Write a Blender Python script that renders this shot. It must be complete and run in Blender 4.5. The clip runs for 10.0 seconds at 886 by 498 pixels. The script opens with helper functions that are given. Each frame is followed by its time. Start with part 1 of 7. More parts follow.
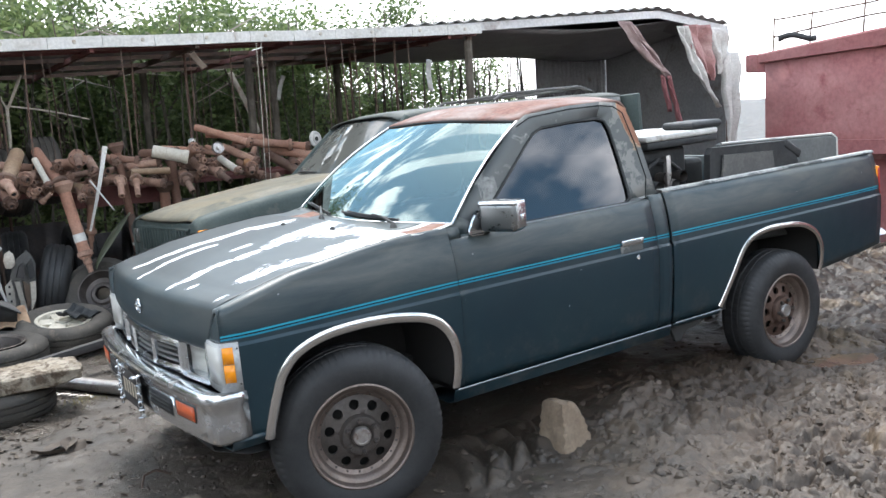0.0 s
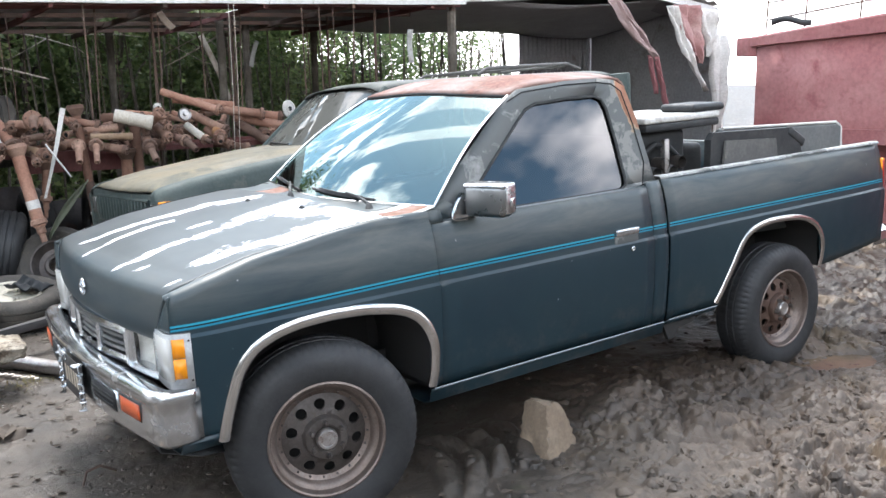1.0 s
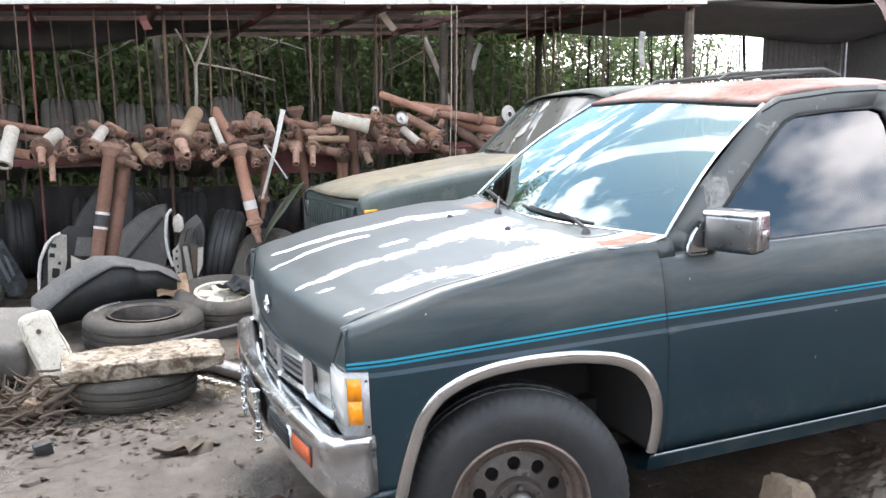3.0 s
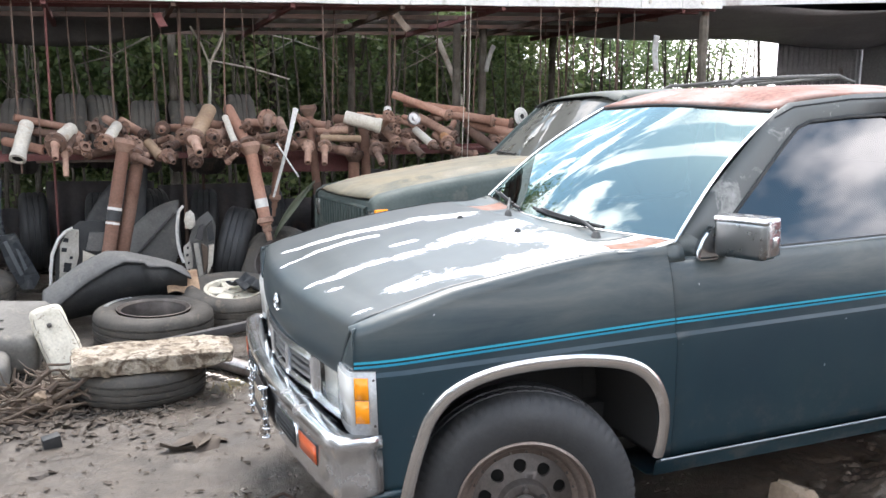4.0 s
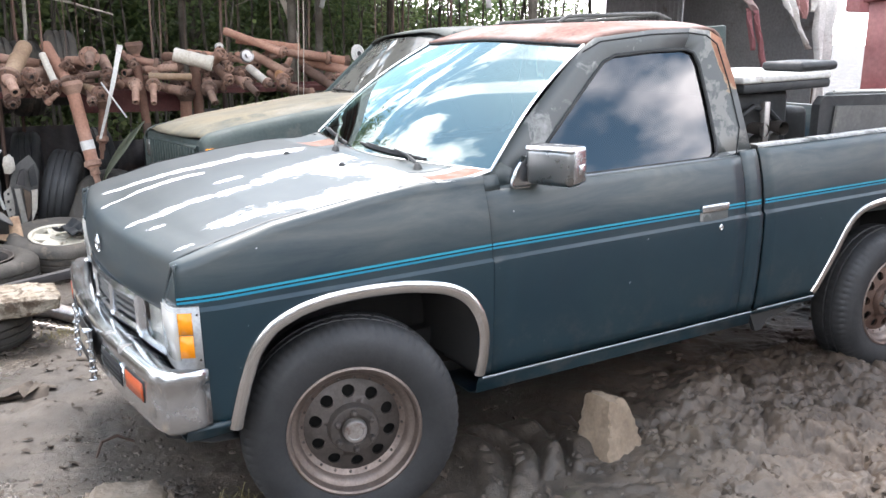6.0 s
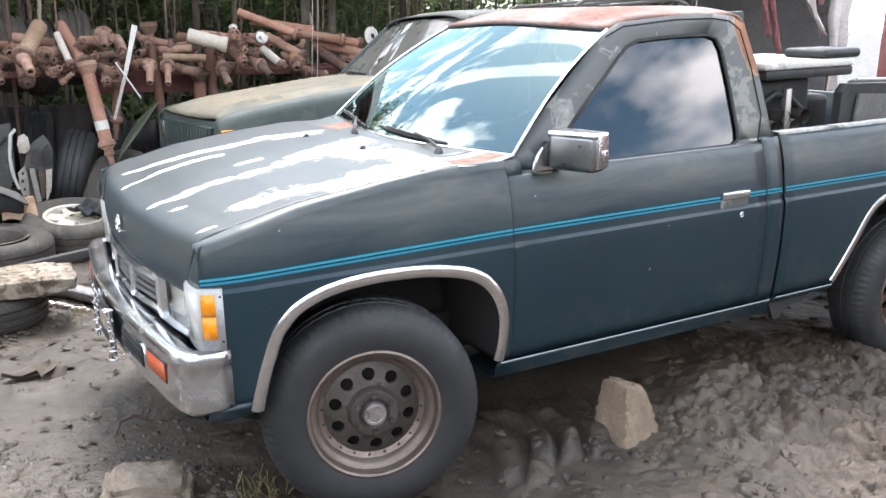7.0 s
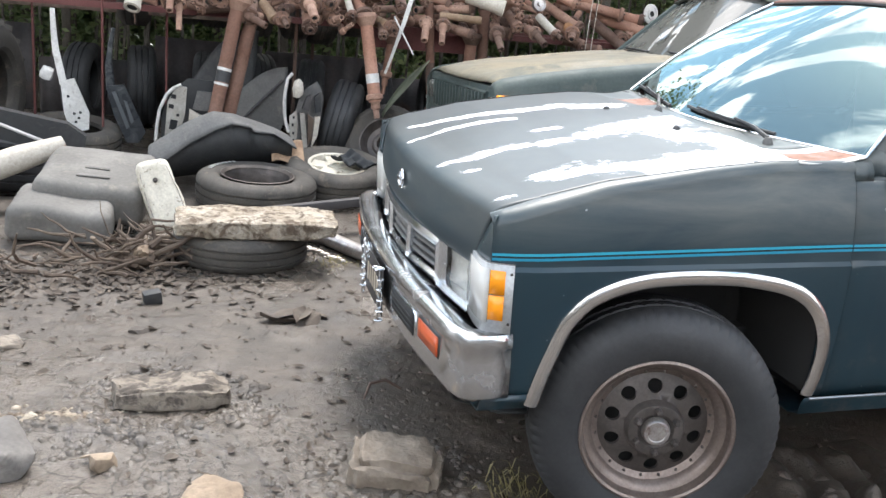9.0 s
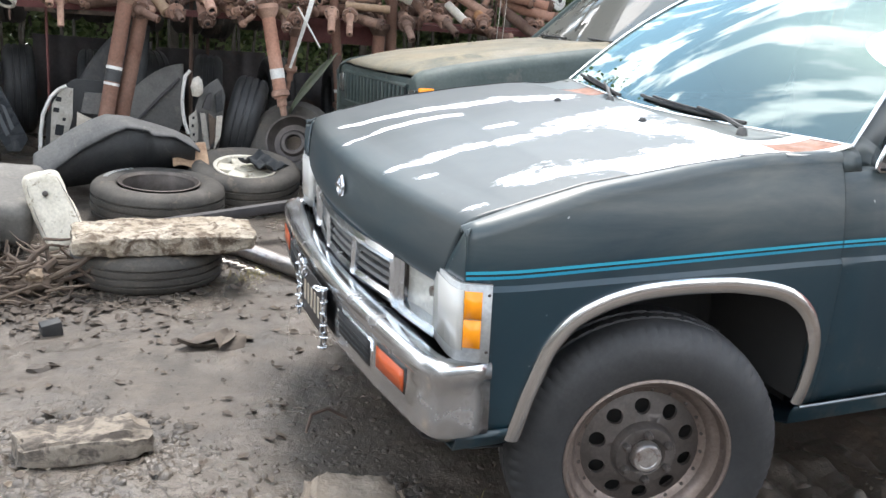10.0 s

▶ **DIRECTIONS**
Set down the material above as is, without any pictures.

▶ **ANSWER TO THE PROBLEM**
Write a Blender Python script that renders this shot. It must be complete and run in Blender 4.5. The clip runs for 10.0 seconds at 886 by 498 pixels. The script opens with helper functions that are given. Each frame is followed by its time. Start with part 1 of 7. More parts follow.
0.0 s
1.0 s
3.0 s
4.0 s
6.0 s
7.0 s
9.0 s
10.0 s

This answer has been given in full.